## What the exercise asks
Copy the data below exactly, omitting any picture it contains.

· · · ·

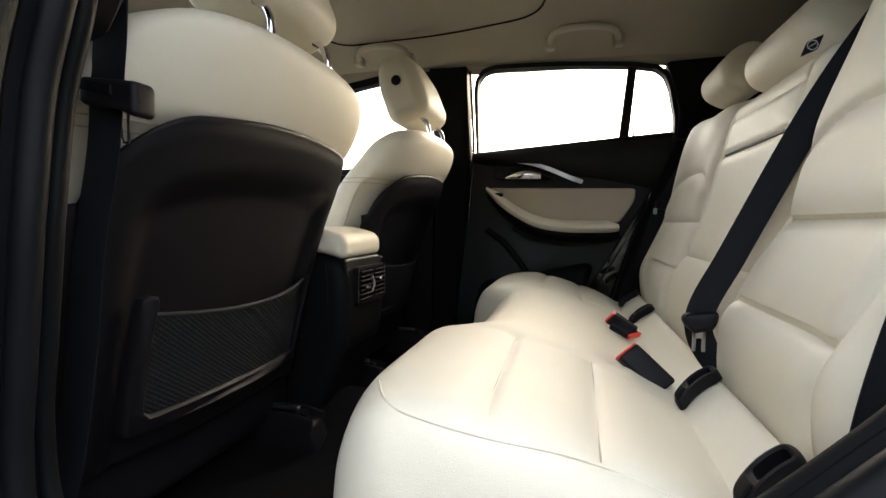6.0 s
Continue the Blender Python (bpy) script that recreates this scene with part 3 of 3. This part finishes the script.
part("symbol", rbox((-0.634, -0.046, 0.576), (-0.6315, -0.040, 0.586), 0.0005, 0.02), PALE, console)

# ---- rear bench ----
bench = thing("rear_bench", "beige leather rear bench with split backrest", "car seat")
BASE_X = [(0.55, 0.035), (0.62, 0.028), (0.68, 0.020), (0.74, 0.024), (0.80, 0.046), (0.87, 0.070), (0.94, 0.085), (1.0, 0.094), (1.08, 0.108), (1.14, 0.130), (1.2, 0.17)]


def base_x(z):
    return float(curve(BASE_X, z))


INSERT = [(-0.195, 0.54), (-0.195, 0.67), (-0.20, 0.76), (-0.235, 0.83), (-0.262, 0.90), (-0.262, 0.935), (-0.295, 0.970), (-0.345, 0.984), (-0.40, 0.990), (-0.47, 0.984), (-0.515, 0.965), (-0.545, 0.92), (-0.545, 0.868), (-0.522, 0.80), (-0.508, 0.76), (-0.485, 0.69), (-0.485, 0.54)]
INSERT = [tuple(p) for p in smooth(INSERT, 56)]


def back_front(y, z, side):
    """Offset of the padding at (y, z): seams sunk, panels swelling."""
    ay = -abs(y)
    d = line_dist((ay, z), INSERT)
    off = 0.005 * dent(d, 0.006) + 0.003 * dent(d, 0.016)
    inner = inside((ay, z), INSERT)
    if inner:
        for zz in (0.762, 0.868):
            off += 0.009 * dent(z - zz, 0.004) + 0.006 * dent(z - zz, 0.018)
        off -= 0.005 * ease(0.0, 0.03, d)
    off += (0.060 * ease(0.285, 0.19, abs(y)) * ease(0.74, 1.0, z) + 0.055 * ease(0.36, 0.20, abs(y)) * ease(0.95, 1.14, z))
    off -= 0.016 * dent(abs(y) - 0.53, 0.05) * ease(0.62, 0.75, z)
    return off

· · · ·

## Response to the task
6.0 s
Continue the Blender Python (bpy) script that recreates this scene with part 3 of 3. This part finishes the script.
part("symbol", rbox((-0.634, -0.046, 0.576), (-0.6315, -0.040, 0.586), 0.0005, 0.02), PALE, console)

# ---- rear bench ----
bench = thing("rear_bench", "beige leather rear bench with split backrest", "car seat")
BASE_X = [(0.55, 0.035), (0.62, 0.028), (0.68, 0.020), (0.74, 0.024), (0.80, 0.046), (0.87, 0.070), (0.94, 0.085), (1.0, 0.094), (1.08, 0.108), (1.14, 0.130), (1.2, 0.17)]


def base_x(z):
    return float(curve(BASE_X, z))


INSERT = [(-0.195, 0.54), (-0.195, 0.67), (-0.20, 0.76), (-0.235, 0.83), (-0.262, 0.90), (-0.262, 0.935), (-0.295, 0.970), (-0.345, 0.984), (-0.40, 0.990), (-0.47, 0.984), (-0.515, 0.965), (-0.545, 0.92), (-0.545, 0.868), (-0.522, 0.80), (-0.508, 0.76), (-0.485, 0.69), (-0.485, 0.54)]
INSERT = [tuple(p) for p in smooth(INSERT, 56)]


def back_front(y, z, side):
    """Offset of the padding at (y, z): seams sunk, panels swelling."""
    ay = -abs(y)
    d = line_dist((ay, z), INSERT)
    off = 0.005 * dent(d, 0.006) + 0.003 * dent(d, 0.016)
    inner = inside((ay, z), INSERT)
    if inner:
        for zz in (0.762, 0.868):
            off += 0.009 * dent(z - zz, 0.004) + 0.006 * dent(z - zz, 0.018)
        off -= 0.005 * ease(0.0, 0.03, d)
    off += (0.060 * ease(0.285, 0.19, abs(y)) * ease(0.74, 1.0, z) + 0.055 * ease(0.36, 0.20, abs(y)) * ease(0.95, 1.14, z))
    off -= 0.016 * dent(abs(y) - 0.53, 0.05) * ease(0.62, 0.75, z)
    return off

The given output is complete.